Demek "İnsanın bu dünyaya gönderilmesinin hikmeti ve gayesi, Hâlik-ı Kâinât’ı tanımak ve ona îmân edip ibâdet etmektir. Ve insanın vazîfe-i fıtratı ve farîza-i zimmeti, ma‘rifetullâh ve îmân-ı billâhtır."[3]

"Her hayır, onun elindedir. Her yaptığınız hayrât, onun defterine geçer. Her işlediğin a‘mâl-i sâliha, yanında kaydedilir. İşte şu kelime, cin ve inse nidâ edip müjde veriyor, diyor ki:

“Ey bîçâreler!

Mezaristana göçtüğünüz zaman, ‘Eyvâh! Malımız harâb olup sa‘yimiz hebâ oldu. Şu güzel ve geniş dünyadan gidip, dar bir toprağa girdik’ demeyiniz. Feryâd edip me’yûs olmayınız. Çünkü sizin her şeyiniz muhâfaza ediliyor. Her ameliniz yazılmıştır. Her hizmetiniz kaydedilmiştir. Hizmetinizin mükâfâtını verecek ve her hayır elinde ve her hayrı yapabilecek bir Zât-ı Zülcelâl, sizi celb edip, yer altında muvakkaten durdurur."[4]
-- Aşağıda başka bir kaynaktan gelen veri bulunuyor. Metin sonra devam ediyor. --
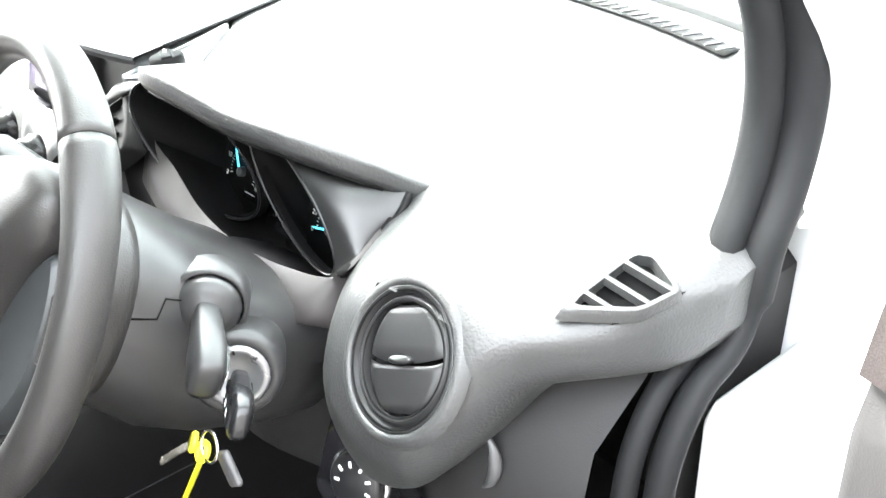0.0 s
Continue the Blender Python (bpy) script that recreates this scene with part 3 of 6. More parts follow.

2. Lem'a'nın Hâtimesinde geçen insanın "şükür fabrikası" olması ve "binler kalemi tazammun eden müteharrik bir kalem" olmasının izahı için lütfen bakınız;

https://risale.online/soru-cevap/2lema


[1] Bediüzzaman Said Nursi, Lem'alar, Hayrat Neşriyat, İstanbul 2020, s. 9.

[2] Şuarâ, 26/80.

[3] Bediüzzaman Said Nursi, Şua'lar, Hayrat Neşriyat, İstanbul 2021, s. 95.

[4] Bediüzzaman Said Nursi, Asâ-yı Musâ, Hayrat Neşriyat, İstanbul 2021, s. 204.